*Task goal*: Emit a verbatim copy of the lines below from the line with "Reconstruct this shot" through the line with "pose from metres", excluding pictures and everything outside that range.

======== Records supplied

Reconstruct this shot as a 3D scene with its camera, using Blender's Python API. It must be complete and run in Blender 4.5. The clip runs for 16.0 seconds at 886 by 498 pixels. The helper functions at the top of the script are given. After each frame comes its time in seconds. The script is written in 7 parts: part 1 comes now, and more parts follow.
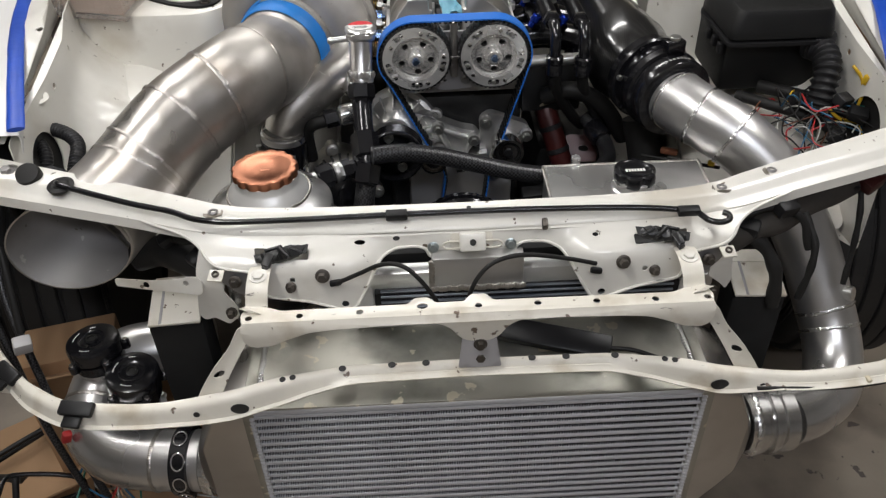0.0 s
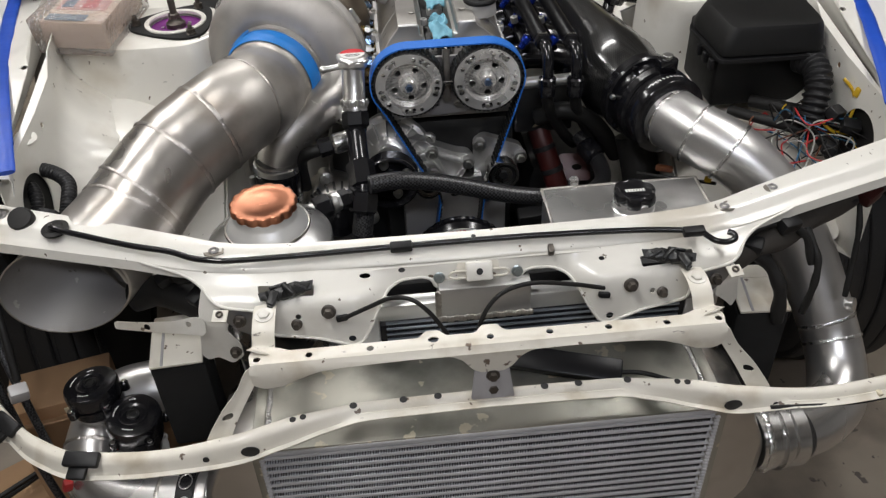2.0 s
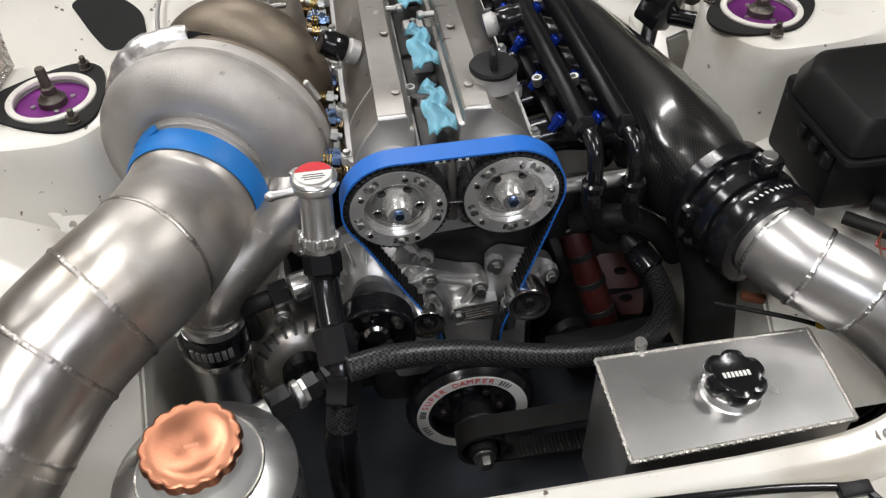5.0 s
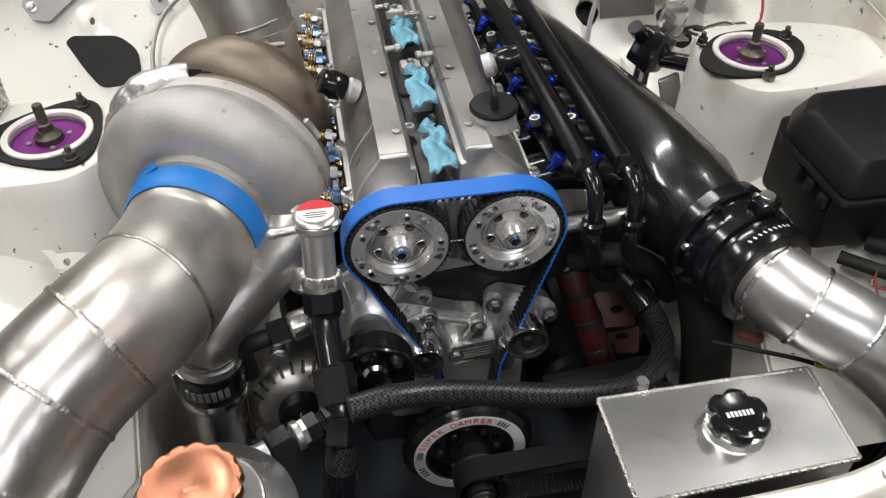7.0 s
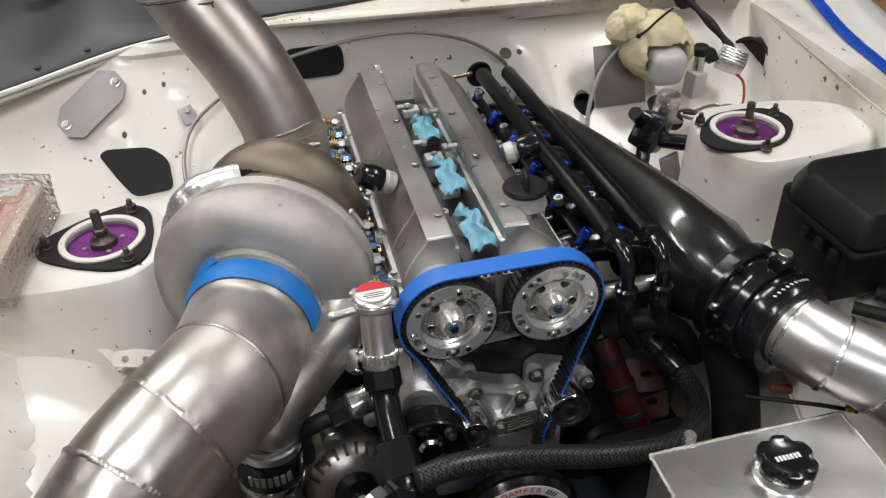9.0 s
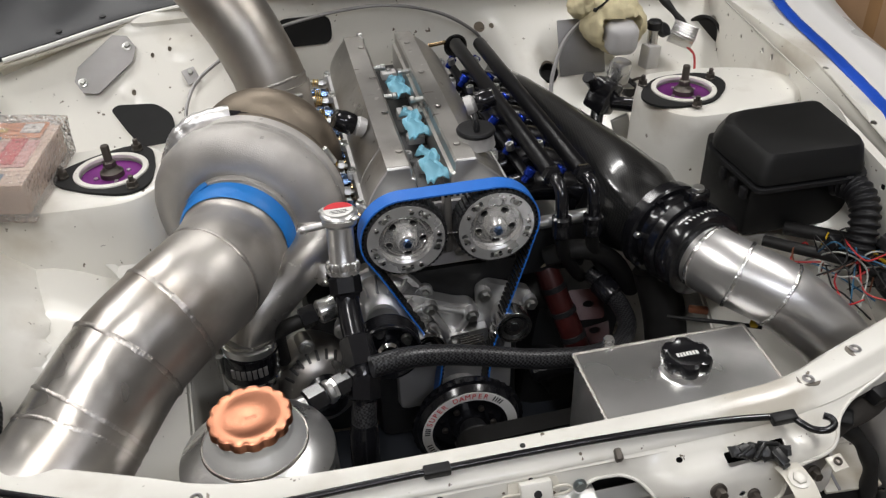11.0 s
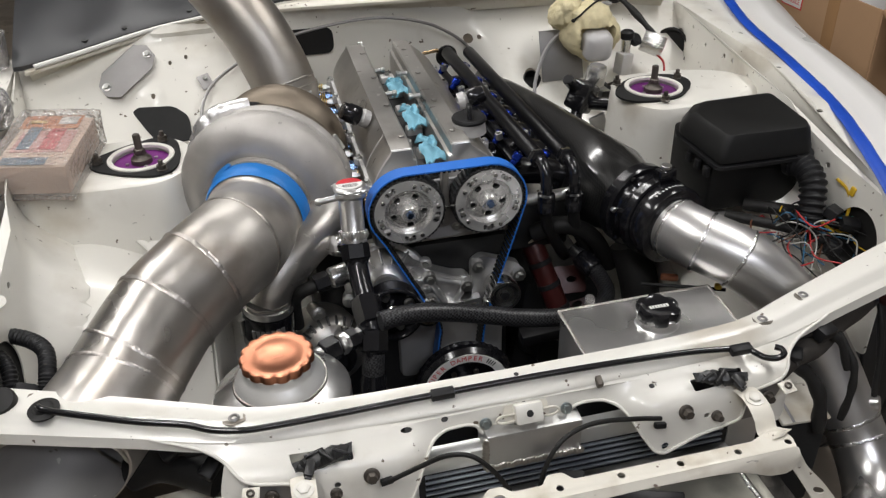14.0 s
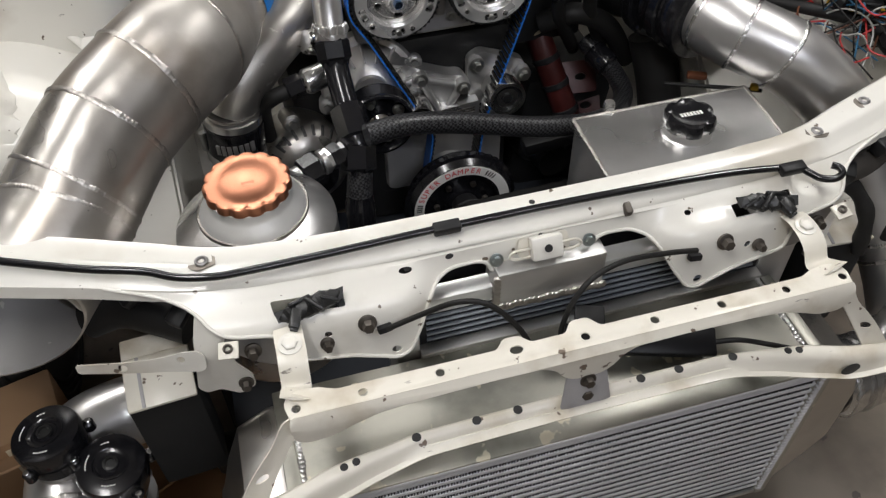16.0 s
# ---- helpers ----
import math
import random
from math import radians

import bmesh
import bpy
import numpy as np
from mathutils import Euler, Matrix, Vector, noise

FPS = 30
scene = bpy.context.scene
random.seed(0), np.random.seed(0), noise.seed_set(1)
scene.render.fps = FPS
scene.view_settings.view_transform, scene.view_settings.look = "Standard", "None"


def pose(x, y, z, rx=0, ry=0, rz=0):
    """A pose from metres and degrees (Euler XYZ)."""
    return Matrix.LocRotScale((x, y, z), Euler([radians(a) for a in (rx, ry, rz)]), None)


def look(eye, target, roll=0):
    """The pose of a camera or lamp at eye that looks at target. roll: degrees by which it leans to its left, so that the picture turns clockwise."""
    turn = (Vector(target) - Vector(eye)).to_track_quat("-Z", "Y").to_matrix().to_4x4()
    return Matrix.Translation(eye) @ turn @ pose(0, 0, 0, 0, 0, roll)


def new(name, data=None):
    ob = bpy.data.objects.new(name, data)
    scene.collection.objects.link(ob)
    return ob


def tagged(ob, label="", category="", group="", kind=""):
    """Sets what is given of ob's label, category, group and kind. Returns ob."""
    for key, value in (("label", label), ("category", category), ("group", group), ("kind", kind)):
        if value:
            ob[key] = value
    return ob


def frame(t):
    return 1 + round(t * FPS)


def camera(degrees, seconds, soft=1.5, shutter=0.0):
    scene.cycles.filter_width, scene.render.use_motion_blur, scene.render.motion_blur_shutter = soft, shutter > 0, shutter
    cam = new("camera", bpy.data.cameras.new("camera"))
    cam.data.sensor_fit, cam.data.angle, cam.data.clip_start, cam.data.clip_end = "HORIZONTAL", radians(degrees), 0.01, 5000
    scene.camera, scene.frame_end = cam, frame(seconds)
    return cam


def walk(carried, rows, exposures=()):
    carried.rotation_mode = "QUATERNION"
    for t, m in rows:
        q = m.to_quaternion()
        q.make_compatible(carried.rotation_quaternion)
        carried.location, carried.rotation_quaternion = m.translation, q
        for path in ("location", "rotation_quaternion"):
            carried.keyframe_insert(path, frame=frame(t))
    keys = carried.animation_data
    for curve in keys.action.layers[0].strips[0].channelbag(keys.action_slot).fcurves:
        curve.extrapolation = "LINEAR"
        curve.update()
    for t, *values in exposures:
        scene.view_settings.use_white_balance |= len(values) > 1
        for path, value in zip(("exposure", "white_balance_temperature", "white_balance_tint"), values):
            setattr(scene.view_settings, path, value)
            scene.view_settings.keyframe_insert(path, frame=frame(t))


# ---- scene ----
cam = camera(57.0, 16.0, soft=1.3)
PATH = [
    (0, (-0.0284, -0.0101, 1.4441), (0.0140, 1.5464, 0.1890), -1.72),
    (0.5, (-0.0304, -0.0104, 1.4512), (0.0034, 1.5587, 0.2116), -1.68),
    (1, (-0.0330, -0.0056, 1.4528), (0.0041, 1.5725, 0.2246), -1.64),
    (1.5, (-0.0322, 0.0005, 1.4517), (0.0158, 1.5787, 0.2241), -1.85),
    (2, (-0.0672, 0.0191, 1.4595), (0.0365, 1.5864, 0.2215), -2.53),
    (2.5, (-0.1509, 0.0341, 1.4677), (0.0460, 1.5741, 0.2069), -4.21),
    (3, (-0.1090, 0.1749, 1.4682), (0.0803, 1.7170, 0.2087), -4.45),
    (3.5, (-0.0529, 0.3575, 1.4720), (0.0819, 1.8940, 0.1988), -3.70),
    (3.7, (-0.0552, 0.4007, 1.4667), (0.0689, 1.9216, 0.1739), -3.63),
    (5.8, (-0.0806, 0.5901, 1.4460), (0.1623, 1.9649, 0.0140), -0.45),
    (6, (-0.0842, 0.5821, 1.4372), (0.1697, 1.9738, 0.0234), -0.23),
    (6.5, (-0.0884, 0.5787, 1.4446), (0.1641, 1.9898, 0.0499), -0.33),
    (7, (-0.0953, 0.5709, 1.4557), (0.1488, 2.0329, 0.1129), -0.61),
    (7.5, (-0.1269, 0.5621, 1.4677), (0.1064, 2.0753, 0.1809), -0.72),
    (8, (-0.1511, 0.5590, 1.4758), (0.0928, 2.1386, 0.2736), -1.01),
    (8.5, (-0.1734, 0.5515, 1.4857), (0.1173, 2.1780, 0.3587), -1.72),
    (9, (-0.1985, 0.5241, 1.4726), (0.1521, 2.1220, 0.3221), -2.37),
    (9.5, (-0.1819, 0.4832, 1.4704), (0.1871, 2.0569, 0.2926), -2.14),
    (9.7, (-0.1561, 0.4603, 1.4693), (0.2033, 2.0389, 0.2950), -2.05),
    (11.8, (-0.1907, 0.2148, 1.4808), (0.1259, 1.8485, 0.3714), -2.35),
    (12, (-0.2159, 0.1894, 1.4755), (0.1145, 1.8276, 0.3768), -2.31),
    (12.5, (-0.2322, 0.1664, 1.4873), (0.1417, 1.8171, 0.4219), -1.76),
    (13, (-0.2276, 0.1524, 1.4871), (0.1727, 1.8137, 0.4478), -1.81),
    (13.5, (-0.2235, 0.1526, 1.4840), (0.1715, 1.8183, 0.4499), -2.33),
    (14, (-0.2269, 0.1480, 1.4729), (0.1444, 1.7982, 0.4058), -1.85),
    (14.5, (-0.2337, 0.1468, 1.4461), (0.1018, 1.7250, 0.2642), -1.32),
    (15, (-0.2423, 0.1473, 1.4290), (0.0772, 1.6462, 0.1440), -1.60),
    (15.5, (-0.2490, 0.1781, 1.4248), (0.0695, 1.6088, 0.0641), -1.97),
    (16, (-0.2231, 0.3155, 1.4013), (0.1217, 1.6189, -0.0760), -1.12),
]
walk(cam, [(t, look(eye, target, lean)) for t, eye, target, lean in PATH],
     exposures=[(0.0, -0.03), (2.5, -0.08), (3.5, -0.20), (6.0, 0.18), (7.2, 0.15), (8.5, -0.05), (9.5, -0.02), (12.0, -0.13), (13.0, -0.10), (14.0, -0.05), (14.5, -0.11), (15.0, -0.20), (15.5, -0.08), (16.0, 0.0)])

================
======== Records supplied

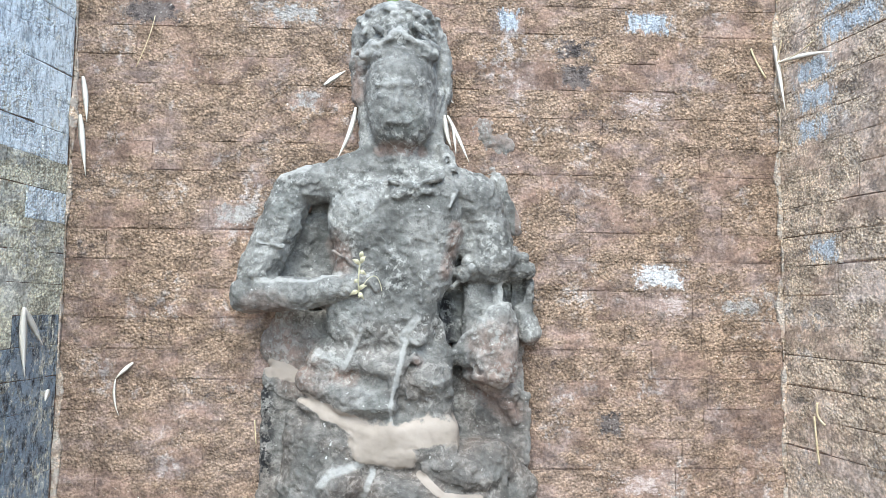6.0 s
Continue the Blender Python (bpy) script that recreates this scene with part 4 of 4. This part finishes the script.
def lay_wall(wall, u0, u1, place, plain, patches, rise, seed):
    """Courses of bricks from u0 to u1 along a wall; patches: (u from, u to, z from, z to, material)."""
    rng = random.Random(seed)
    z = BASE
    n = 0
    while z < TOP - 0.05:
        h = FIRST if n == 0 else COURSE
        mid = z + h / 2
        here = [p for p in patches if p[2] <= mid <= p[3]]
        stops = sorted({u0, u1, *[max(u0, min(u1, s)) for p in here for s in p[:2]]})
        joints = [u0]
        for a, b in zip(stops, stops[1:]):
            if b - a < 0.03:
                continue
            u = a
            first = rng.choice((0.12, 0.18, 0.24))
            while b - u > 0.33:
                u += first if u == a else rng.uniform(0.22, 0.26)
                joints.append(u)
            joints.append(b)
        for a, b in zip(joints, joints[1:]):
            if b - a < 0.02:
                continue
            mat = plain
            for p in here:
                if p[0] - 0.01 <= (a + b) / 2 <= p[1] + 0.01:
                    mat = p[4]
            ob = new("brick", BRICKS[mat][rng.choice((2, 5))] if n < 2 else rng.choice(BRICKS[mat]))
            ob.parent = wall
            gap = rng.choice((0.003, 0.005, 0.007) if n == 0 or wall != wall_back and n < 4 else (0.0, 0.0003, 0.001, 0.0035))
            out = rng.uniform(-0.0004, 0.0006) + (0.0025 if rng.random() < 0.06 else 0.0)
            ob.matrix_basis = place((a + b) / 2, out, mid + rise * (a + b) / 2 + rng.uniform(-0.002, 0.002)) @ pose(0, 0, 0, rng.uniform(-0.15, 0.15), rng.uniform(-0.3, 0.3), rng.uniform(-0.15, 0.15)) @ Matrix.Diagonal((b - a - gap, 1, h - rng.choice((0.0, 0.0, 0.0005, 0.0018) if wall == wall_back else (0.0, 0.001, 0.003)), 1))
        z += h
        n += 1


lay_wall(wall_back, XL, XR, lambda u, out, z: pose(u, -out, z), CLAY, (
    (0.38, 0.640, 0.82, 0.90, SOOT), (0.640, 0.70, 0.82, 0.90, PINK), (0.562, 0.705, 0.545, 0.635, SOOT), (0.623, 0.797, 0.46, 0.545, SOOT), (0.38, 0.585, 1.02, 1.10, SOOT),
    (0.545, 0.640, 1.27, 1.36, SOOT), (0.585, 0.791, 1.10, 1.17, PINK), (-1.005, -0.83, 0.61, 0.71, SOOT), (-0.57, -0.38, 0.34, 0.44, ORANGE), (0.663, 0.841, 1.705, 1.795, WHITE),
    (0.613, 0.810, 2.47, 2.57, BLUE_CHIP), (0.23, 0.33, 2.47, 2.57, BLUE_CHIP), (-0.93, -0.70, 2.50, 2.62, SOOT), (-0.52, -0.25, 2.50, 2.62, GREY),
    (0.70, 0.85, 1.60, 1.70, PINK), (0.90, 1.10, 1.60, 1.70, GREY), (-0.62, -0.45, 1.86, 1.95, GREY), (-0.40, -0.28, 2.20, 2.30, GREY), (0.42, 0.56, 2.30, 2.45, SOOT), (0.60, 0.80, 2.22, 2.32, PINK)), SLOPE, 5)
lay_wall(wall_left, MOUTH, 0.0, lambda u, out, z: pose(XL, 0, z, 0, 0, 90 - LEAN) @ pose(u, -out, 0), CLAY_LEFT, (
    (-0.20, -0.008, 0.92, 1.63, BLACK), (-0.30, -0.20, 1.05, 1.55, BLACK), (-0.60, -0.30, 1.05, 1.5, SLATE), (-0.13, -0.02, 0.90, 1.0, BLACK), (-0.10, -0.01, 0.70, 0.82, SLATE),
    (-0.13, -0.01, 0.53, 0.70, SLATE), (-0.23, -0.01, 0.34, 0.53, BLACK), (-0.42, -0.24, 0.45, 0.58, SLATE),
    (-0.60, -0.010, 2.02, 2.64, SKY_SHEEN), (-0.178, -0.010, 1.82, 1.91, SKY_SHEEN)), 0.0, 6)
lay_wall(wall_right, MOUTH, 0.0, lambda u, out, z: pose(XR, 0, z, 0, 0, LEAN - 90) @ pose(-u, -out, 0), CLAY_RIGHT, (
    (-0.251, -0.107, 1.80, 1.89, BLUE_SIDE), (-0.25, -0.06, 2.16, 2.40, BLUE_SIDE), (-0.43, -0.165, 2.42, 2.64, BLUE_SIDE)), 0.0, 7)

================

*Complete response*:
Reconstruct this shot as a 3D scene with its camera, using Blender's Python API. It must be complete and run in Blender 4.5. The clip runs for 16.0 seconds at 886 by 498 pixels. The helper functions at the top of the script are given. After each frame comes its time in seconds. The script is written in 7 parts: part 1 comes now, and more parts follow.
0.0 s
2.0 s
5.0 s
7.0 s
9.0 s
11.0 s
14.0 s
16.0 s
# ---- helpers ----
import math
import random
from math import radians

import bmesh
import bpy
import numpy as np
from mathutils import Euler, Matrix, Vector, noise

FPS = 30
scene = bpy.context.scene
random.seed(0), np.random.seed(0), noise.seed_set(1)
scene.render.fps = FPS
scene.view_settings.view_transform, scene.view_settings.look = "Standard", "None"


def pose(x, y, z, rx=0, ry=0, rz=0):
    """A pose from metres and degrees (Euler XYZ)."""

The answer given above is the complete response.